Weber Der Freischütz

‘Authentic’ Freischütz, but shorn of its spoken dialogue with devastating results

Record and Artist Details

Composer or Director: Carl Maria von Weber

Genre:

Opera

Label: Deutsche Harmonia Mundi

Media Format: CD or Download

Media Runtime: 120

Mastering:

Stereo
DDD

Catalogue Number: 05472 77536-2

Tracks:

Composition Artist Credit
(Der) Freischütz Carl Maria von Weber, Composer
Andrea Weigt, Fourth Bridesmaid, Soprano
Andreas Hörl, Hermit, Bass
Anke Lambertz, Second Bridesmaid, Soprano
Bruno Weil, Conductor
Cappella Coloniensis
Carl Maria von Weber, Composer
Christian Gerhaher, Ottokar, Baritone
Christian Gerhaher, Kilian, Baritone
Christiane Rost, Third Bridesmaid, Soprano
Christoph Prégardien, Max, Tenor
Friedemann Röhlig, Cuno, Bass
Gabriele Henkel, First Bridesmaid, Soprano
George Zeppenfeld, Caspar, Bass
Johanna Stojkovic, Aennchen, Soprano
Markus John, Samiel, Speaker
Petra Maria Schnitzer, Agathe, Soprano
West German Radio Chorus
The conductor of this recording, Bruno Weil, feels that the spoken dialogue in Der Freischütz is weak, and he has accordingly replaced it with a commentary delivered by Samiel, the Black Huntsman himself. The author of the commentary, Steffen Kopetzky, does not share Weil’s view of Friedrich Kind’s text (‘not as bad as it is made out to be…his approach is dramatically perfect’) and neither, of course, did Weber. Since Kopetzky’s contribution is not a narration, more a quasi-philosophical interrupted monologue (‘He who lives between all lives nowhere. He must constantly turn round, must see where he has room for this turning around his own axis’, whatever all that may mean), the plot is obscured.

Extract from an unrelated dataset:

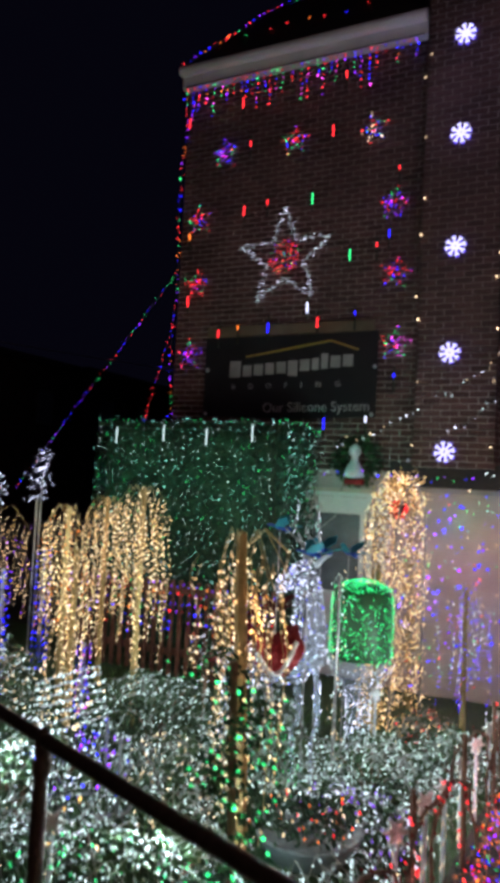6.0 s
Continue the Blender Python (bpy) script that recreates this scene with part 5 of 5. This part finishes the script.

All stage directions are excised from the printed libretto, so it is by no means clear who, for example, Kaspar is addressing when he begins his aria ‘Silence, silence, so that no one notices you’ (his drinking song has already been robbed of menace and meaning by the absence of the dialogue preceding and punctuating it). The climactic exchanges before the Act 3 finale are replaced by a windy soliloquy from Samiel. No wonder that the performance seems so half-hearted: another function of those dialogues is to provide motivation for the sung numbers that follow them; one cannot blame Christoph Prégardien for singing ‘Durch die Wälder’ lyrically but with little sense of Max’s predicament at that point.

Most of the singers are affected to some degree by this conversion of Der Freischütz into an oratorio: both Agathe’s arias are given modest, small-scale readings (Petra Maria Schnitzer’s voice is pretty, but not large); Aennchen has some charm though not much character, but in her first arietta she is not helped by Weil’s slightly heavy hand, nor in her second by a hoarse viola obbligato. The orchestra is of period instruments, and I am grateful for the restoration of the all-important natural horn sonorities and for the absence of late-Romantic rhetoric. But not for much else: I had not thought that the Wolf’s Glen scene could be so woefully tame (the casual, almost conversational evocation of Samiel doesn’t help), and elsewhere alongside orchestral textures that often remind you that Weber shared far more of his lifetime with Haydn than with Wagner, too many pages are slack, heavy or under-characterised. None of those adjectives is authentic to Weber.